I feel like I risked my life to do this painting. A couple years earlier, when I had also been invited to the Los Gatos Plein Air invitational, I had called the number on the business card to this place and the woman of the couple who owns it told me it was up a steep winding road. I thought she was just trying to put me off and so I decided not to go. Actually, she was being very considerate and honest. This year, I was already staying at a place that involved driving up many winding roads and this vineyard now seemed not so far away. My hosts had even made introductions and let them know to expect me. Well, I could not believe it! The road was only wide enough for one vehicle and yet it was a two way road that wound around curves overlooking a steep cliff! I finally got to the top and found myself literally at the end of the road. Thank goodness for cell phones and their amazing reach. Just about then my phone rang and it was the vineyard owner asking where I was. Of course I had no idea! I had already gone through a coded gate and another gate, and yet somehow was not on his property.
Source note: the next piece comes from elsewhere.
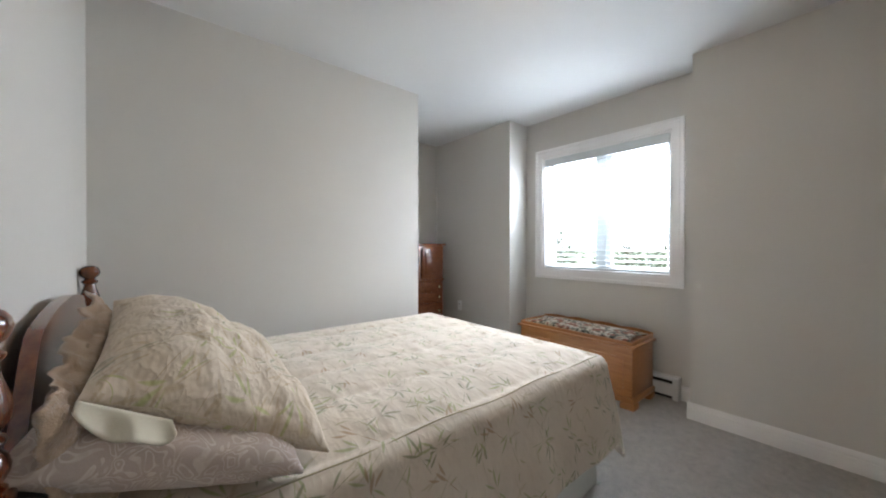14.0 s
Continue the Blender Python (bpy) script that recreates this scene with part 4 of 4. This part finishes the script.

He told me to turn around….which was not possible unless I wanted to go off a cliff. I slowly and carefully backed up, thinking how they could be telling the story of the artist whose car went off the cliff next year, but decided CANCEL CANCEL on that thought. Finally I arrived at the vineyard. The owner was just as nice as could be and told me many a visitor had arrived there in tears. So I felt pretty badass because as afraid as I was, I wasn’t crying. That is, until I looked around at the beauty of this place….Breathtaking!
Later, I thought to myself “I don’t think I’ve ever been this far away from other human beings” when a minute later a car drove up! It was the woman who I had spoken to a couple years ago. She was so friendly and considerate. She didn’t want to drive past my painting, on her own land, for fear of kicking dust up into it. We chatted for a half hour or so and then she left. I decided to re-position the canvas and the whole thing went flying into the ground. Lots of dust! But I managed to continue. I was cold and hungry but inspiration kept me going.